REQUIREMENT
Below is some material; set it all down exactly, apart from the pictures.
----- DATA BLOCK -----
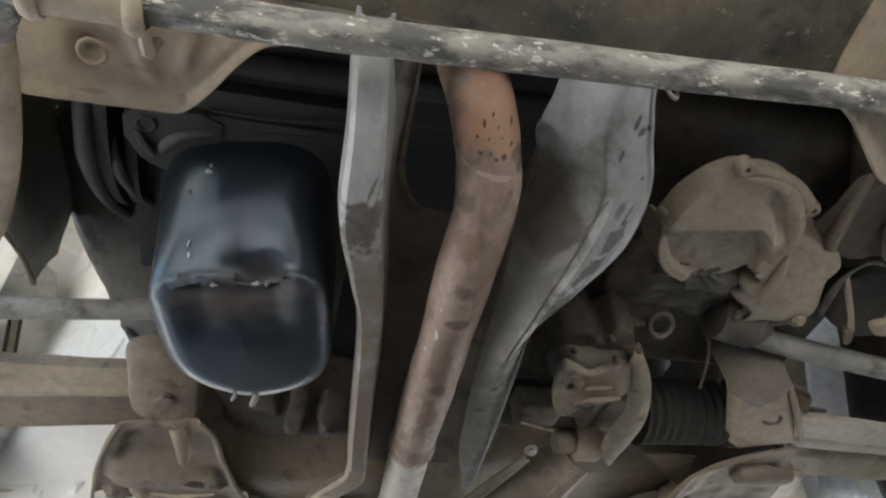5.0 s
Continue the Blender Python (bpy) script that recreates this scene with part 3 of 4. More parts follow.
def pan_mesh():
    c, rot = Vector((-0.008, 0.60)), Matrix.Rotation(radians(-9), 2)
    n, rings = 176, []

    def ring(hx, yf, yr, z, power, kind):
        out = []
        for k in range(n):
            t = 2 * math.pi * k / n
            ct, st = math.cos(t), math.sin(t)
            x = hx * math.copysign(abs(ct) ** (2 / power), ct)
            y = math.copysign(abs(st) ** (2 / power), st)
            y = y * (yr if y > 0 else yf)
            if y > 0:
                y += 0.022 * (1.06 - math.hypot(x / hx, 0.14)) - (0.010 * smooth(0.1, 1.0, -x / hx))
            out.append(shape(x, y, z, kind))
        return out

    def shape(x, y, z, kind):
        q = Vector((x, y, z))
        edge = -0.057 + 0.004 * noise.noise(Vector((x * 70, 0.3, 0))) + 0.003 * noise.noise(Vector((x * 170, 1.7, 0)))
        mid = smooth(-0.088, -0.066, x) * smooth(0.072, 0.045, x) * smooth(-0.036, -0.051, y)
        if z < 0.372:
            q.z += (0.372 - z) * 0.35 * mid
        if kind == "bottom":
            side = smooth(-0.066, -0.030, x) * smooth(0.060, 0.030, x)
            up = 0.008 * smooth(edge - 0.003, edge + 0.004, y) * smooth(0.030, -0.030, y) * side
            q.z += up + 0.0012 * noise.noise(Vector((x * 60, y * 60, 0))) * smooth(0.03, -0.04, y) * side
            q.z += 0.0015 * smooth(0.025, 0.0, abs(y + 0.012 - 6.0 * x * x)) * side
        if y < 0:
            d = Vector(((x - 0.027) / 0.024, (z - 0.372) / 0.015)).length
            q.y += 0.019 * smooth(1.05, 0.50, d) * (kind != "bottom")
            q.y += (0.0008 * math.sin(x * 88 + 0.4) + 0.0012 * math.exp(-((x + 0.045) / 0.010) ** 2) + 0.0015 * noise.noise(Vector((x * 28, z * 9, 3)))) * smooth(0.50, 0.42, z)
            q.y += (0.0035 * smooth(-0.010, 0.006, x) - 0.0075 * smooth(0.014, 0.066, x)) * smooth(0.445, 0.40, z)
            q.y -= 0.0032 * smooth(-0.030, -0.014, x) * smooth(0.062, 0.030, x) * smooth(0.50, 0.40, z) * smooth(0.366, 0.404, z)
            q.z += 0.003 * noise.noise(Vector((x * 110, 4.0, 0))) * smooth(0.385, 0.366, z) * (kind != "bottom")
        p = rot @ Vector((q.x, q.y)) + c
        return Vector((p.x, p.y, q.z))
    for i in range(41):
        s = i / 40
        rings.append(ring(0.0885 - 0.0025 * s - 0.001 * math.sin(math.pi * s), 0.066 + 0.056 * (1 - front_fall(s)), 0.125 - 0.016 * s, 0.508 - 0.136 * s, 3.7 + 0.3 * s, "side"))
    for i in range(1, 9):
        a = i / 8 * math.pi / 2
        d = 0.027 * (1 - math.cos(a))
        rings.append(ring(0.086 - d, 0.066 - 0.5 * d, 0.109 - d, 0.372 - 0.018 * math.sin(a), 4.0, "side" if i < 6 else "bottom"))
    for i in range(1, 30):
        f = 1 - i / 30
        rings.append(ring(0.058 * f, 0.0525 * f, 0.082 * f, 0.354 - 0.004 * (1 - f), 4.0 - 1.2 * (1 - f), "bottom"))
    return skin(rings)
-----
RESULT
5.0 s
Continue the Blender Python (bpy) script that recreates this scene with part 3 of 4. More parts follow.
def pan_mesh():
    c, rot = Vector((-0.008, 0.60)), Matrix.Rotation(radians(-9), 2)
    n, rings = 176, []

    def ring(hx, yf, yr, z, power, kind):
        out = []
        for k in range(n):
            t = 2 * math.pi * k / n
            ct, st = math.cos(t), math.sin(t)
            x = hx * math.copysign(abs(ct) ** (2 / power), ct)
            y = math.copysign(abs(st) ** (2 / power), st)
            y = y * (yr if y > 0 else yf)
            if y > 0:
                y += 0.022 * (1.06 - math.hypot(x / hx, 0.14)) - (0.010 * smooth(0.1, 1.0, -x / hx))
            out.append(shape(x, y, z, kind))
        return out

    def shape(x, y, z, kind):
        q = Vector((x, y, z))
        edge = -0.057 + 0.004 * noise.noise(Vector((x * 70, 0.3, 0))) + 0.003 * noise.noise(Vector((x * 170, 1.7, 0)))
        mid = smooth(-0.088, -0.066, x) * smooth(0.072, 0.045, x) * smooth(-0.036, -0.051, y)
        if z < 0.372:
            q.z += (0.372 - z) * 0.35 * mid
        if kind == "bottom":
            side = smooth(-0.066, -0.030, x) * smooth(0.060, 0.030, x)
            up = 0.008 * smooth(edge - 0.003, edge + 0.004, y) * smooth(0.030, -0.030, y) * side
            q.z += up + 0.0012 * noise.noise(Vector((x * 60, y * 60, 0))) * smooth(0.03, -0.04, y) * side
            q.z += 0.0015 * smooth(0.025, 0.0, abs(y + 0.012 - 6.0 * x * x)) * side
        if y < 0:
            d = Vector(((x - 0.027) / 0.024, (z - 0.372) / 0.015)).length
            q.y += 0.019 * smooth(1.05, 0.50, d) * (kind != "bottom")
            q.y += (0.0008 * math.sin(x * 88 + 0.4) + 0.0012 * math.exp(-((x + 0.045) / 0.010) ** 2) + 0.0015 * noise.noise(Vector((x * 28, z * 9, 3)))) * smooth(0.50, 0.42, z)
            q.y += (0.0035 * smooth(-0.010, 0.006, x) - 0.0075 * smooth(0.014, 0.066, x)) * smooth(0.445, 0.40, z)
            q.y -= 0.0032 * smooth(-0.030, -0.014, x) * smooth(0.062, 0.030, x) * smooth(0.50, 0.40, z) * smooth(0.366, 0.404, z)
            q.z += 0.003 * noise.noise(Vector((x * 110, 4.0, 0))) * smooth(0.385, 0.366, z) * (kind != "bottom")
        p = rot @ Vector((q.x, q.y)) + c
        return Vector((p.x, p.y, q.z))
    for i in range(41):
        s = i / 40
        rings.append(ring(0.0885 - 0.0025 * s - 0.001 * math.sin(math.pi * s), 0.066 + 0.056 * (1 - front_fall(s)), 0.125 - 0.016 * s, 0.508 - 0.136 * s, 3.7 + 0.3 * s, "side"))
    for i in range(1, 9):
        a = i / 8 * math.pi / 2
        d = 0.027 * (1 - math.cos(a))
        rings.append(ring(0.086 - d, 0.066 - 0.5 * d, 0.109 - d, 0.372 - 0.018 * math.sin(a), 4.0, "side" if i < 6 else "bottom"))
    for i in range(1, 30):
        f = 1 - i / 30
        rings.append(ring(0.058 * f, 0.0525 * f, 0.082 * f, 0.354 - 0.004 * (1 - f), 4.0 - 1.2 * (1 - f), "bottom"))
    return skin(rings)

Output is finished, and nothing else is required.